Supplied information:
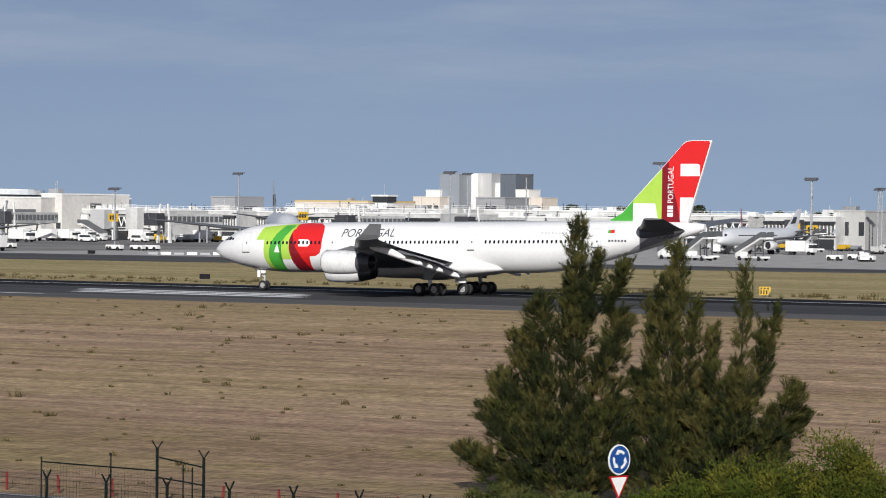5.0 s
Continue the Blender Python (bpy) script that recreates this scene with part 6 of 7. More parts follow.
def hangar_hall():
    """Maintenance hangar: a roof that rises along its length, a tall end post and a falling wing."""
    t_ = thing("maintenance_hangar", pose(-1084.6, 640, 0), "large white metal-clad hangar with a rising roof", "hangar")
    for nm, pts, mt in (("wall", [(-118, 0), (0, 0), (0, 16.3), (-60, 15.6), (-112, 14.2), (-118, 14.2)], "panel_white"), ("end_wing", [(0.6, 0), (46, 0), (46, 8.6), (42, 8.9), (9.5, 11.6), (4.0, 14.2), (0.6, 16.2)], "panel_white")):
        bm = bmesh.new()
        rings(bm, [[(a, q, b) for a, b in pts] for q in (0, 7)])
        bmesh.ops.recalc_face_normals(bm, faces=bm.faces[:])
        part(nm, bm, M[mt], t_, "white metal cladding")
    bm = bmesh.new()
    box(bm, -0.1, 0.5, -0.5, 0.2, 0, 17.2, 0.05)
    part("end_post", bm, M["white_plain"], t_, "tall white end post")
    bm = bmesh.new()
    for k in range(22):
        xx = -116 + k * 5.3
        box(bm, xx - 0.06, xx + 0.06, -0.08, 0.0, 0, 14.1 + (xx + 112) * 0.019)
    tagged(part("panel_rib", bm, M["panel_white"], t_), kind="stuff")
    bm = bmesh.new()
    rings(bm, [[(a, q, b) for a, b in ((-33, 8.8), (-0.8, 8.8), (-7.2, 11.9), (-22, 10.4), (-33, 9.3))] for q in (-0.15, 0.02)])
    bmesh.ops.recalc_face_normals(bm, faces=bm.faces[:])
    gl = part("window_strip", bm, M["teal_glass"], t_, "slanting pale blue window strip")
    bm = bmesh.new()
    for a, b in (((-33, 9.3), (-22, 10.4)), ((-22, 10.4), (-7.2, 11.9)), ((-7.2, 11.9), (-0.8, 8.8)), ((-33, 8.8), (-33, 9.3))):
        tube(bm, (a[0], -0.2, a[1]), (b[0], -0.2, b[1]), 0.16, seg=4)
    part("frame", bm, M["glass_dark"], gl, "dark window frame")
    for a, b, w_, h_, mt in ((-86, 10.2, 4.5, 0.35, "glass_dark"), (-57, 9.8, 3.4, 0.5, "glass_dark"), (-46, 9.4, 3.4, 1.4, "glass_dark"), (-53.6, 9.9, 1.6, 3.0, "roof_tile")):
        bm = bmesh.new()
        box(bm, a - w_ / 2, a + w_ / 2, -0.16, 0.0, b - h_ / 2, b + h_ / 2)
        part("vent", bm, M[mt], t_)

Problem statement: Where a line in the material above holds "with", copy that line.

Written answer:
Continue the Blender Python (bpy) script that recreates this scene with part 6 of 7. More parts follow.
    t_ = thing("maintenance_hangar", pose(-1084.6, 640, 0), "large white metal-clad hangar with a rising roof", "hangar")